:: Rows from a dataset of clips and code ::
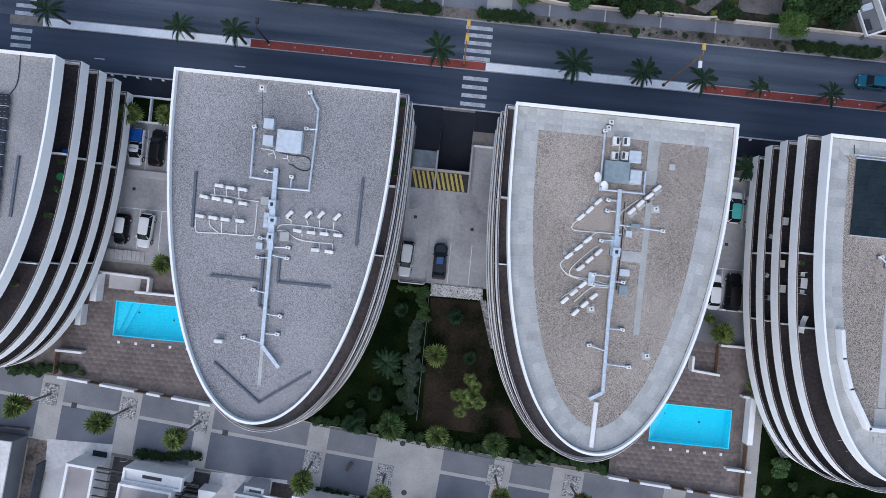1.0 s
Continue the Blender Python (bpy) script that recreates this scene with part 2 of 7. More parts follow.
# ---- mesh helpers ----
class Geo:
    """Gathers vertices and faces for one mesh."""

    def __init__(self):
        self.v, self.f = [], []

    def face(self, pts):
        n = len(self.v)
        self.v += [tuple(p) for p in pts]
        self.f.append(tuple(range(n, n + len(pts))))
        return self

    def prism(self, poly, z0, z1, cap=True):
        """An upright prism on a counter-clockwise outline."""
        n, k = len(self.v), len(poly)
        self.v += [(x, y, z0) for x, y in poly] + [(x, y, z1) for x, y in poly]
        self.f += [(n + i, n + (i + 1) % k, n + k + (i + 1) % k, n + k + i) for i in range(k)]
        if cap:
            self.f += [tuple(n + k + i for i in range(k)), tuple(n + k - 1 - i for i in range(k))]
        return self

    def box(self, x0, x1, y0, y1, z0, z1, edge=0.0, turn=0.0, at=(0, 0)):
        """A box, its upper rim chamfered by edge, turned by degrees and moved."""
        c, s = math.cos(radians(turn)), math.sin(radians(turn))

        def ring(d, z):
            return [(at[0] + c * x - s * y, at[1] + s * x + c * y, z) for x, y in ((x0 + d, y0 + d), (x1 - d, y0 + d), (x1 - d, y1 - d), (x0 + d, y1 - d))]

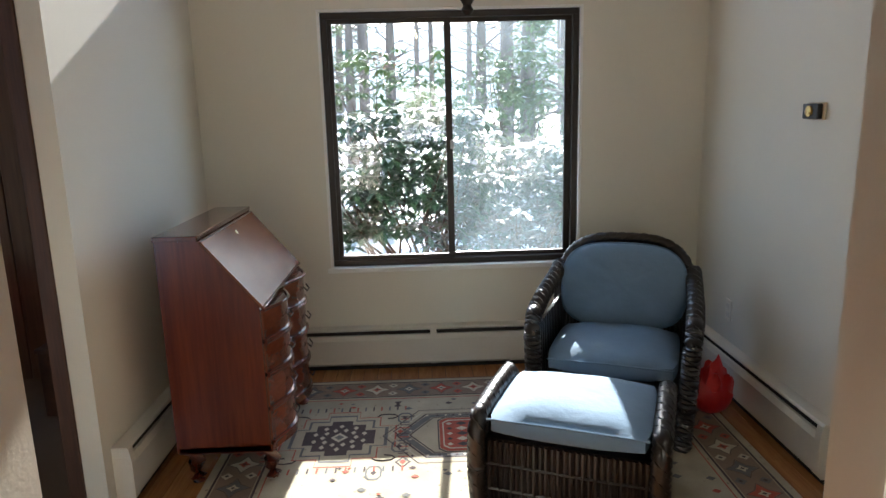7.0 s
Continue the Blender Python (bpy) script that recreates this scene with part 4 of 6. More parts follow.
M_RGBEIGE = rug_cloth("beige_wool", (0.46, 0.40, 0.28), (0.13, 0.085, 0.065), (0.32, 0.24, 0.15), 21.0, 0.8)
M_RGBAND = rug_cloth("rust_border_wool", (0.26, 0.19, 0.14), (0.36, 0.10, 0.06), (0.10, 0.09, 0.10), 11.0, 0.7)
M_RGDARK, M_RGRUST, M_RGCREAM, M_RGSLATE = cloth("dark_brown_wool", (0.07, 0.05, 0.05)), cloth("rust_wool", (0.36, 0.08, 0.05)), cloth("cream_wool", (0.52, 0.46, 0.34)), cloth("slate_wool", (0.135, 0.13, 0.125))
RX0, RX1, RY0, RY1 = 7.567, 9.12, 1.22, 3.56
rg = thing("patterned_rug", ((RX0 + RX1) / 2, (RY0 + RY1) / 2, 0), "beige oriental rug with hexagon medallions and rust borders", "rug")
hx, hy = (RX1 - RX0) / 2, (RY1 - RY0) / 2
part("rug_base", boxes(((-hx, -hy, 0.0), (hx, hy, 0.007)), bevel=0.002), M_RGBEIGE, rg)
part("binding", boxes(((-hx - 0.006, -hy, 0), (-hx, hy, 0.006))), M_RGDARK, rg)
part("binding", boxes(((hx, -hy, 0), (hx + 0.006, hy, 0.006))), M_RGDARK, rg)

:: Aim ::
Pick every line with "this" in it and copy it.

:: Output below ::
Continue the Blender Python (bpy) script that recreates this scene with part 2 of 7. More parts follow.
Continue the Blender Python (bpy) script that recreates this scene with part 4 of 6. More parts follow.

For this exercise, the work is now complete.